Every transformation and regeneration project brings challenges and involves change. Building sites in urban areas already condensed do most of the time result, among others, for a limited period of time, in traffic congestion. But if East London in 15 years from now on, will look like Barcelona’s Olympic Port 15 years after the Olympics, I believe that the inconvenience and effort might be worth it.
Having seen Barcelona 2009, and having seen London in 2010, all I can say is that I believe Barcelona’s result is desirable for a city.
Thanks for your comments
Over Â£9billion is being spent (well actually more because all sorts of organisations, councils, waterways boards, environment agencies, etc, have Olympic budgets) so plainly there will be some changes! The questions are, 1. are the claims of benefits true and 2. who benefits? Re 1. Some examples: 2012 claims it will create the largest new park in Europe for 150 (sometimes they say 100) years. This is not true. They say there is a housing legacy from the athletes’ village but housing was going to be built there anyway so why call this a legacy? They say they will create a new cycle track but they demolished one so they are just replacing what they demolished. They say there will be thousands of new jobs but actually these claims are tendentious by their own admission and will require further spending. Jobs are created whether or not there is an Olympics. These are the public relations tricks of the trade. To support a project like this the government makes the usual claims and puts out the usual publicity. So what is the point of your statement that it is a good sign housing is being built regardless of the Olympics. Sure. But as this has nothing to do with the Olympics it should not be claimed as a benefit. Why mention it in this context? Measuring the costs and benefits is criticial to understanding these projects and just lumping things together provides no real insight into the impact of the programme. Those promoting these events make all sorts of claims which turn out to be rubbish and there is extensive literature to that effect. In London, before bidding for the Olympics, the government even commissioned its own report, Game Plan, which said exactly that and then ignored it!
Re 2. you make general comments about the results of regeneration programmes and their ‘challenges’. ‘Challenges’ for many means pain and loss. I’m not just talking about traffic congestion! I wrote about that because it featured in your article.
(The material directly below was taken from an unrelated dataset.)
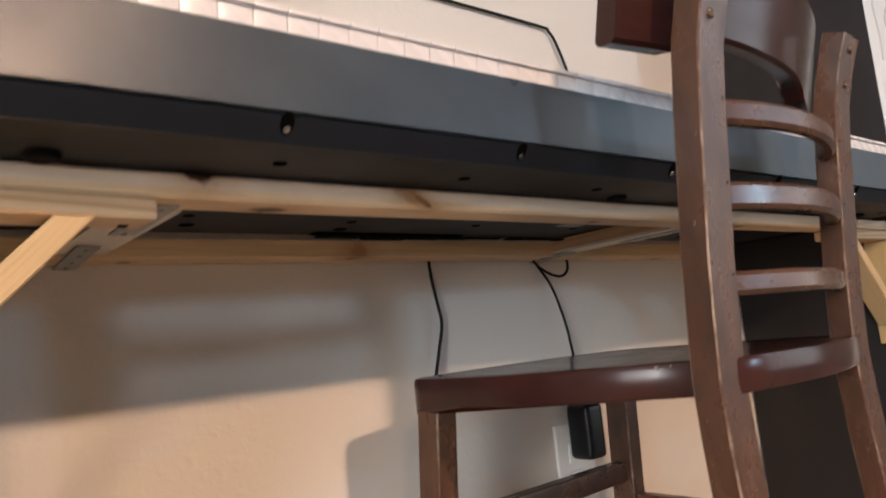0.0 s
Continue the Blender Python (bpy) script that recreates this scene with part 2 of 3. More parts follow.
pale_board = plain("pale_door", (0.60, 0.61, 0.61), 0.4, var=0.03)
grey_print = plain("grey_print", (0.42, 0.45, 0.46), 0.5)
print_dark = plain("print_dark", (0.10, 0.09, 0.09), 0.6)
curtain_dark = plain("dark_frame", (0.04, 0.035, 0.03), 0.5)

# ---- mesh helpers ----


def box_bm(sx, sy, sz, bevel=0.0, seg=2, at=(0, 0, 0)):
    bm = bmesh.new()
    bmesh.ops.create_cube(bm, size=1.0, matrix=Matrix.Translation(at) @ Matrix.Diagonal((sx, sy, sz, 1)))
    if bevel:
        bmesh.ops.bevel(bm, geom=bm.edges[:], offset=bevel, segments=seg, profile=0.6, affect="EDGES")
    return bm


def cyl_bm(r, h, seg=20, bevel=0.0, r2=None):
    bm = bmesh.new()
    bmesh.ops.create_cone(bm, cap_ends=True, segments=seg, radius1=r, radius2=r if r2 is None else r2, depth=h)
    if bevel:
        rim = [e for e in bm.edges if abs(e.verts[0].co.z - e.verts[1].co.z) < 1e-6]
        bmesh.ops.bevel(bm, geom=rim, offset=bevel, segments=2, affect="EDGES")
    return bm


def mesh_of(name, bm, mat, smooth=True):
    me = bpy.data.meshes.new(name)
    bm.normal_update()
    bm.to_mesh(me)
    bm.free()
    me.materials.append(mat)
    if smooth:
        me.polygons.foreach_set("use_smooth", [True] * len(me.polygons))
        me.set_sharp_from_angle(angle=radians(38))
    return me


def part(name, bm, mat, parent=None, label="", m=None, smooth=True):
    """Links a bmesh, or a mesh that is already made, as one object at the world pose m, under a thing or part."""
    me = bm if isinstance(bm, bpy.types.Mesh) else mesh_of(name, bm, mat, smooth)
    ob = new(name, me)
    m = Matrix() if m is None else m
    if parent is not None:
        ob.parent = parent
        bpy.context.view_layer.update()
        ob.matrix_parent_inverse = Matrix()
        ob.matrix_basis = parent.matrix_world.inverted() @ m
    else:
        ob.matrix_basis = m
    bpy.context.view_layer.update()
    if label:
        ob["label"] = label
    return ob


def thing(name, m, label, category, group="", kind=""):
    """An Empty at a thing's base."""
    ob = new(name)
    ob.matrix_basis = m
    ob.empty_display_size = 0.05
    bpy.context.view_layer.update()
    return tagged(ob, label, category, group, kind)


def structure(name, bm, mat, label, category, m=None, smooth=False):
    return tagged(part(name, bm, mat, None, "", m, smooth), label, category, "", "structure")


def along(p0, p1, up=(0, 0, 1)):
    """The pose of a piece whose own x runs from p0 to p1 and whose own z points up as far as it can, at its middle; and its length."""
    p0, p1 = Vector(p0), Vector(p1)
    x = (p1 - p0).normalized()
    y = Vector(up).cross(x).normalized()
    z = x.cross(y)
    m = Matrix((x, y, z)).transposed().to_4x4()
    m.translation = (p0 + p1) / 2
    return m, (p1 - p0).length


def bar(name, p0, p1, w, h, mat, parent, bevel=0.0015, up=(0, 0, 1), label=""):
    """A straight batten: w across, h along its up."""
    m, length = along(p0, p1, up)
    return part(name, box_bm(length, w, h, bevel), mat, parent, label, m, False)


def sweep_bm(points, w, h, ups, bevel=0.0, edge_slot=False):
    """A rounded rectangular section (w across, h along up) drawn along points; the section has chamfered corners."""
    bm = bmesh.new()
    c = bevel
    prof = [(-w / 2 + c, -h / 2), (w / 2 - c, -h / 2), (w / 2, -h / 2 + c), (w / 2, h / 2 - c), (w / 2 - c, h / 2), (-w / 2 + c, h / 2), (-w / 2, h / 2 - c), (-w / 2, -h / 2 + c)]
    rings = []
    n = len(points)
    for i, p in enumerate(points):
        a, b = Vector(points[max(i - 1, 0)]), Vector(points[min(i + 1, n - 1)])
        t = (b - a).normalized()
        u = Vector(ups if isinstance(ups[0], (int, float)) else ups[i])
        s = t.cross(u).normalized()
        u = s.cross(t)
        rings.append([bm.verts.new(Vector(p) + s * x + u * y) for x, y in prof])
    for r0, r1 in zip(rings, rings[1:]):
        for k in range(8):
            bm.faces.new((r0[k], r0[(k + 1) % 8], r1[(k + 1) % 8], r1[k])).material_index = k % 2 if edge_slot else 0
    bm.faces.new(list(reversed(rings[0])))
    bm.faces.new(rings[-1])
    bmesh.ops.recalc_face_normals(bm, faces=bm.faces[:])
    return bm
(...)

Regeneration is a great label to stick on a project and makes it sound touchy feely and good to know but once again it is necessary to see who gains and who loses. The London Olympics, like other projects of this kind, involve compulsory purchase, ie the forcible take over of land and assets and their transfer to others. Compensation may be paid but often does not reflect real values. In Barcelona there were some direct evictions, you can read the COHRE report into Olympic evictions. There were also the indirect evictions which resulted from higher land values and speculation. These resulted in widespread displacement of thousands. Replacement affordable housing was not provided to make up for the losses. Visitors can be impressed by the shiny new buildings or the rassmatazz of the sports event which is all over in three weeks. They have no knowledge of the circumstances of those displaced or what it cost to produce these things. The issue here is how change occurs and who benefits. You say you are impressed by Beijing which saw around 1.5million people evicted to make way for this event and then you refer, in the case of Barcelona, to the collaboration of those living there. I am having some difficulty being impressed by this or by this alleged collaboration.
You can check out http://www.gamesmonitor.org.uk/node/885 (games monitor is listed on your site) which has an attachment which has information about housing impacts including Barcelona. I have just checked its links and unfortunately some of them don’t seem to work but it references literature on the subject. On Olympic evictions you can look at COHRE’s report http://www.cohre.org/store/attachments/COHRE%27s%20Olympics%20Report.pdf
There is extensive literature on the Olympics, some is referred to on the Games Monitor site, including the Game Plan report.
I have no doubt that if you had interviewed people on your visit to Stratford you would have found plenty who would have been impressed and pleased to see that the Olympics was coming to Stratford. There would also have been those who would not have been happy! I have to declare an interest as I was evicted to make way for the project and went through the compulsory purchase process and have thus taken some time to look at mega-events like the Olympics. Of course you might then dismiss the validity my arguments because of that experience!
As they say in Barcelona ‘A luta continua!’ At least I think that is how they say it.